Like a team practicing drills, Mayor Nutter and his senior managers yesterday were put through the paces of how they would handle an evacuation of Center City high-rises.

Like a team practicing drills, Mayor Nutter and his senior managers yesterday were put through the paces of how they would handle an evacuation of Center City high-rises.

And their performance: Good, but with room for improvement.

The tabletop exercise in City Hall was the last of three emergency simulations held in the last month to test the ability of city leaders and emergency responders to manage evacuations.

"It's a good way for us to show what we can do," Managing Director Camille Cates Barnett said after the exercise.

Yesterday's scenario involved a massive power outage at 17th and Market Streets that escalated into a bigger transformer explosion and calamity on both sides of Broad Street.

"It started out as bad and just got worse," said MaryAnn Marrocolo, Philadelphia's emergency manager.

The other two exercises held recently involved an evacuation of South Philadelphia after a Phillies game and another evacuation of Center City, she said.

In the exercise, about two dozen city officials - including Mayor Nutter and Police Commissioner Charles H. Ramsey - sat around tables in Conversation Hall in City Hall.

They were presented with a scenario - electricity going out in a high-rise - and asked to walk through how they would respond.
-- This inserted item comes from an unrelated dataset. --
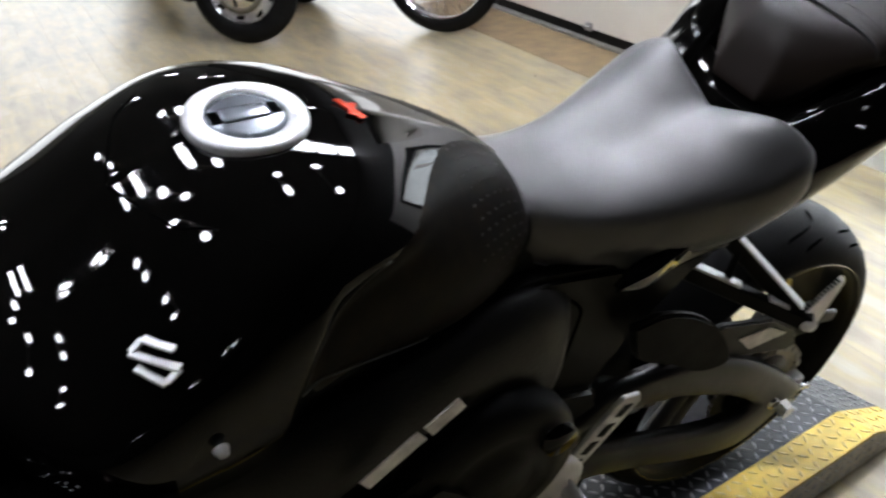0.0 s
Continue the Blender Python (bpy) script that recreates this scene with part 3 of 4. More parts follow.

Variables were thrown into the mix: The power outage in one building was followed by a transformer explosion with injuries.

Marrocolo said the table-top exercises had identified areas that need improvement, such as coordinating communication with the media; making police rank and file more familiar with evacuation routes; and giving better direction to pedestrians during a crisis.

She added that drills like this were needed to test and hone the reactions of all city departments, including the mayor's office, the Fire and Police Departments, Public Health and Human Services.

Marrocolo said one tabletop exercise would not get all the kinks out of the city's evacuation plan, but "it gets people more familiar with it."

The Hurricane Katrina debacle in 2005 exposed the inability of New Orleans to manage a mass evacuation and prompted other cities like Philadelphia to examine their own plans.

Consultants hired by Mayor John F. Street singled out the city's lack of an evacuation plan as a major shortcoming in its emergency readiness.

Last April, the city's emergency management office unveiled a new master plan for how streets in the entire city would be used in the event of an evacuation.

Barnett said Philadelphia was "much improved" from where it was in 2005.

"We're making sure we all know what the evacuation plan is and how to work with it," she said. "That sets us apart."

The managing director added that any evacuation planning includes not just Philadelphia, but the entire region.

Everett Gillison, deputy mayor for public safety, added that Philadelphia was working with surrounding Pennsylvania counties and communities in South Jersey to develop strategies for the mass movement of people. "Philadelphia is not operating in a vacuum," he said.

Marrocolo said the city planned to conduct further exercises in the fall, with scenarios on how to shelter people and handle mass casualties.